Barbara Lion began working as secretary for the Daemen Board of Trustees in 1982 and reported directly to Dr. Marshall. She and the president worked closely on a variety of functions, including events planning and commencement ceremonies. She recalls Dr. Marshall as someone for whom she had great respect.

“He had a wonderful sense of humor that not many people got to see, and we got along very well,” Lion remembers. “Brilliant and well-spoken, he could be tough, but he always had very good intentions and everything he did was for the betterment of the school.”

Kimberly Cicero Austen ‘79 wrote to the Marshall family upon the former president’s passing to share her memories. “I was a student at Daemen in the late 1970s and I remember Dr. Marshall greeting students and being genuinely interested in the casual conversations he had with them,” Austen recalled. “I remember with fondness how Dr. Marshall helped serve breakfast to resident students during the famous Blizzard of ‘77 when staff members could not make it to work due to emergency conditions. He was a wonderful man.”
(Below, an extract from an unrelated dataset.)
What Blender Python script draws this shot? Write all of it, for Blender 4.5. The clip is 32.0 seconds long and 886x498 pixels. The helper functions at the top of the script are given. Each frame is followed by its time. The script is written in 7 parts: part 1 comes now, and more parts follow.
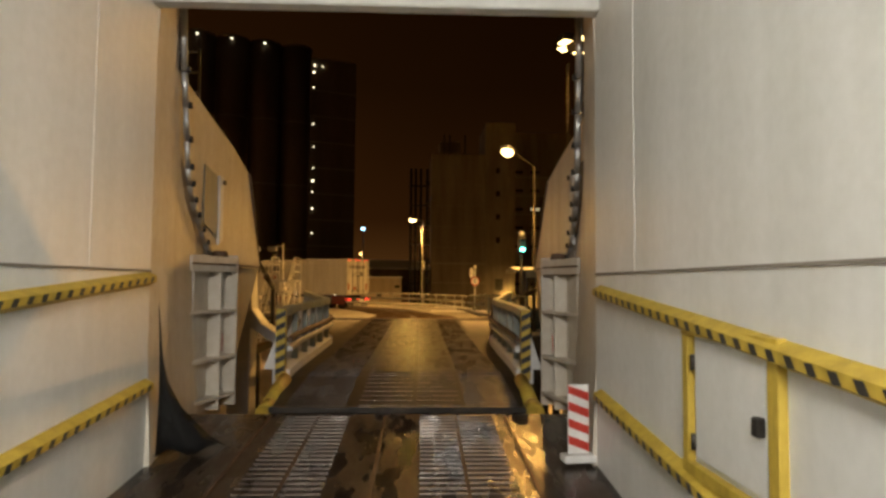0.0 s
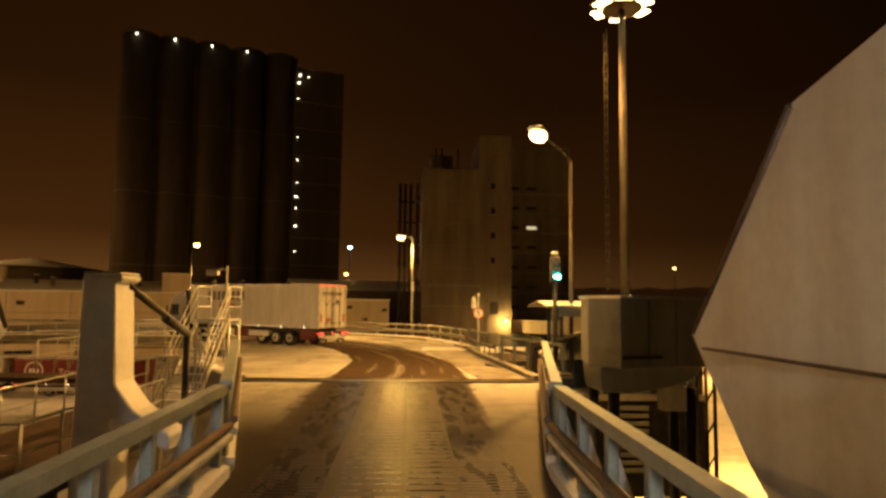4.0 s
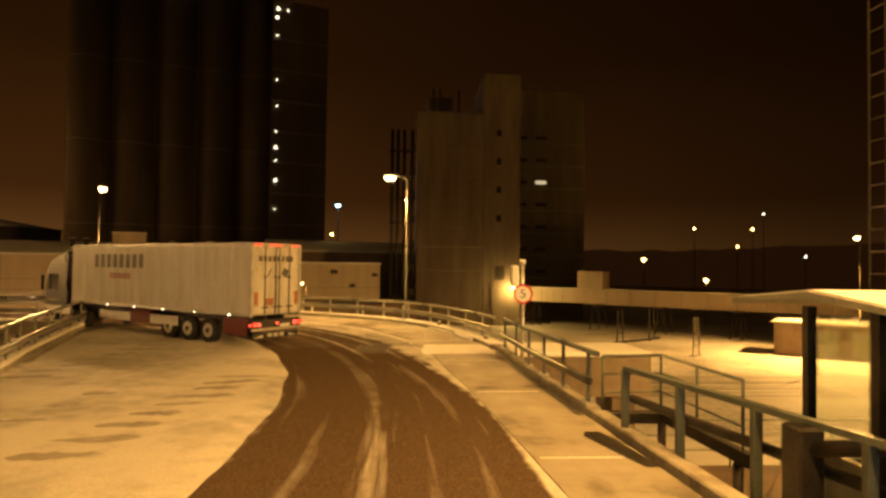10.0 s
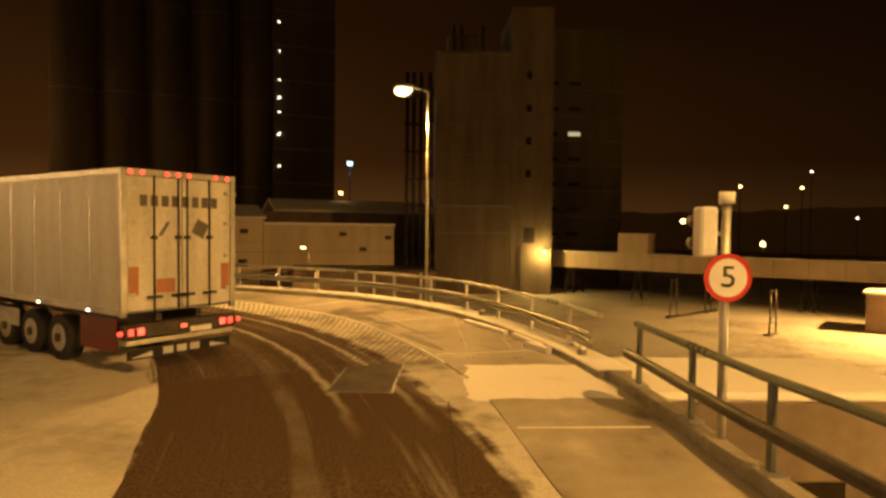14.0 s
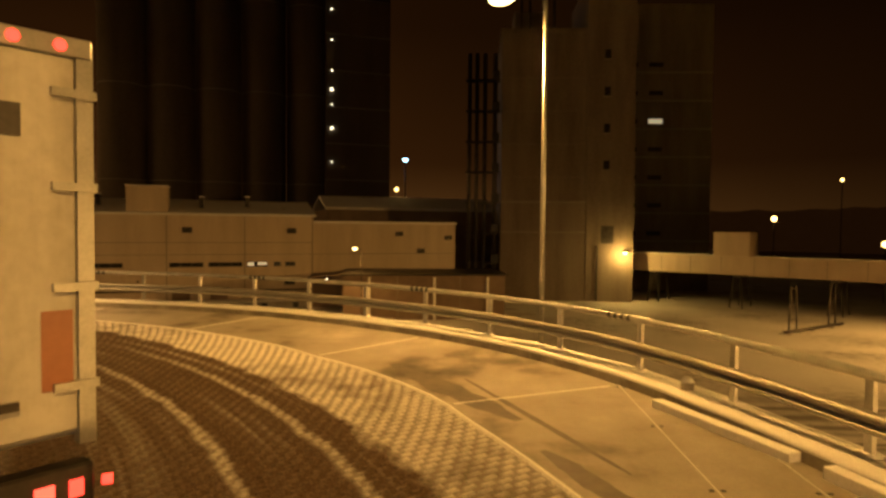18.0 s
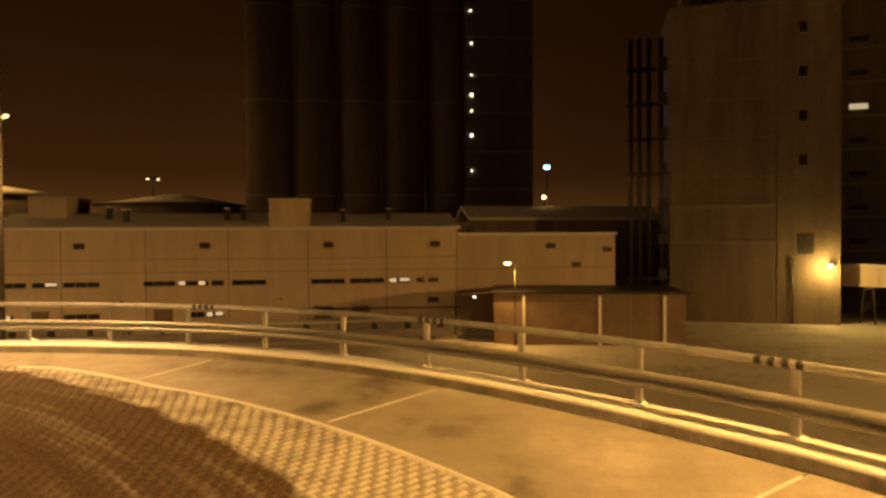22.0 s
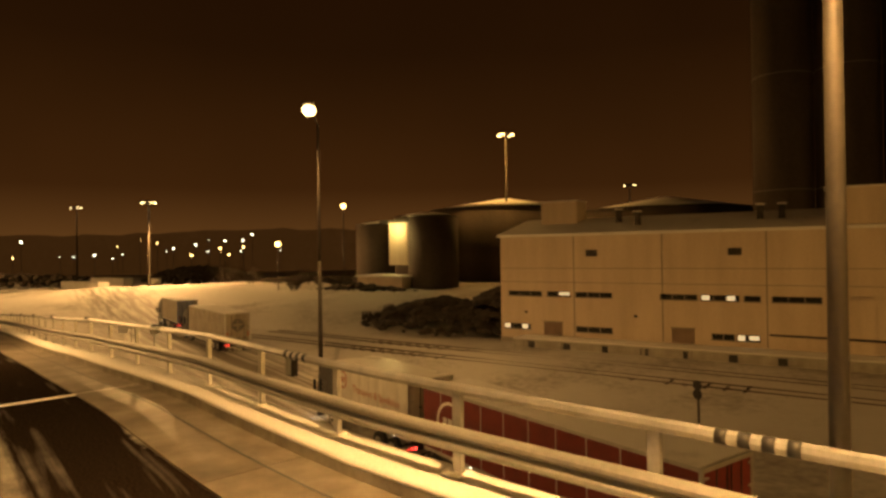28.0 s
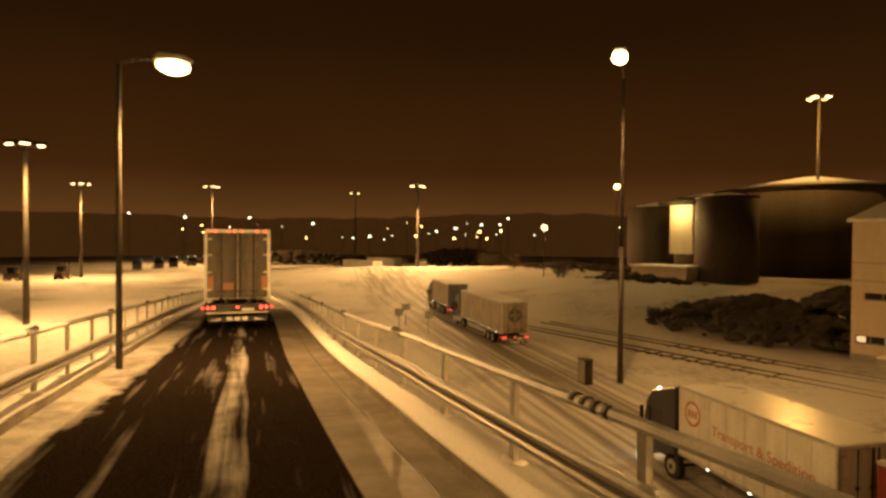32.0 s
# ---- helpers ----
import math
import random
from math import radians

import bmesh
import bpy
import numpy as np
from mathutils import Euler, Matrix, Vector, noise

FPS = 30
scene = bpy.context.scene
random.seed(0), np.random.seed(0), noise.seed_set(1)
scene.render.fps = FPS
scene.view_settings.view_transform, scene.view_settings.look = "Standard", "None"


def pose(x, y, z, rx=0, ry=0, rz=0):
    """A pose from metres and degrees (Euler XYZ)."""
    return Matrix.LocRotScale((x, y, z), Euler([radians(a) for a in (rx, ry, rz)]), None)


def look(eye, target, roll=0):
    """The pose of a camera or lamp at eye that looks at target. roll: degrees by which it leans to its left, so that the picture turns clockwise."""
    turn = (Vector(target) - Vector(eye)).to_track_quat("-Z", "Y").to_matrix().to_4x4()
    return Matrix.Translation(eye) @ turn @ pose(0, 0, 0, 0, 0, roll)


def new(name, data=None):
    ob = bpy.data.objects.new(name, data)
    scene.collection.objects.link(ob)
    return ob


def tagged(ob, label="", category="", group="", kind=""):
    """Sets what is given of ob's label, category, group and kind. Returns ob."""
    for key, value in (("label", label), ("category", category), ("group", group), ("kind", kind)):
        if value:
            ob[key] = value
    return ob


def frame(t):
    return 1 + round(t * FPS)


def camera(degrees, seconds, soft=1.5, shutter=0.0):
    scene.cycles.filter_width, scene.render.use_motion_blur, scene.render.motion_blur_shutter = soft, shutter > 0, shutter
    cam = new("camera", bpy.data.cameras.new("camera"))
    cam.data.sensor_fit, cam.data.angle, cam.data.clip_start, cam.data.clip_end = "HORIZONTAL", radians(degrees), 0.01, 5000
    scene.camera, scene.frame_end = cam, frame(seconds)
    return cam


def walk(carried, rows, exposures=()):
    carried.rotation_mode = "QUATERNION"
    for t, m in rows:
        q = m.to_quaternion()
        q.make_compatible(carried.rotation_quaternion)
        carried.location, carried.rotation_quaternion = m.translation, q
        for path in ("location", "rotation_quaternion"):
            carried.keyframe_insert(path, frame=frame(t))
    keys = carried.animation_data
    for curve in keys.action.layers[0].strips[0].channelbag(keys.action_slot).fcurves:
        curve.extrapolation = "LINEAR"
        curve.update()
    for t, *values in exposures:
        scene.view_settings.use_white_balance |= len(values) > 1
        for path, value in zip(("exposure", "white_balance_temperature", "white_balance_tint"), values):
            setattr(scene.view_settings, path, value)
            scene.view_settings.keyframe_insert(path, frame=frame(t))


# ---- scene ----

Also, Dr. George Seifert, associate professor of sociology and chairperson of the Daemen Social Work Department, wrote, “I have President Marshall to thank for my 34-year career as a member of the Daemen College faculty. I was hired and tenured during his presidency and have enjoyed a wonderful career, in part, because of him.

Academic Vision

Evidence of Dr. Marshall’s leadership at Daemen can be seen not only in buildings and facilities on campus, but also in academic programs and the culture that exists today because he set a strong foundation. Beiswanger recalls how Dr. Marshall always stressed the importance of a liberal arts education along with professional studies. “Dr. Marshall’s ideas for balancing liberal arts studies with a specific major still resonate at Daemen as evidenced by the recent launch of the +Plus Up initiative,” he notes.

+Plus Up is a new academic initiative introduced under the direction of current Daemen president, Dr. Gary A. Olson, and Dr. Michael Brogan, vice president for academic affairs and dean of the college. +Plus Up is designed to connect undergraduate majors in the liberal arts to practical career and emerging job opportunities, similar to the philosophy Dr. Marshall championed during his tenure.

 After Daemen

When Dr. Marshall announced his retirement in 1995, enrollment in Daemen undergraduate and graduate programs had grown to more than 2,000 students, up from about 1,100 when he started. At the time, Dr. Marshall said, “I feel that I have done everything for the school that I can do. The college is doing so beautifully it is time to let new leadership take over.”

In retirement, Dr. Marshall enjoyed time with his family, as well as golf, music, sailing and the culinary arts. He was also a pilot and owner of five vintage aircraft, and participated in numerous air shows with the National Warplane Museum in Geneseo, N.Y.

Dr. Marshall is survived by his wife, daughter, son, three stepdaughters, five grandchildren, and six step-grandchildren.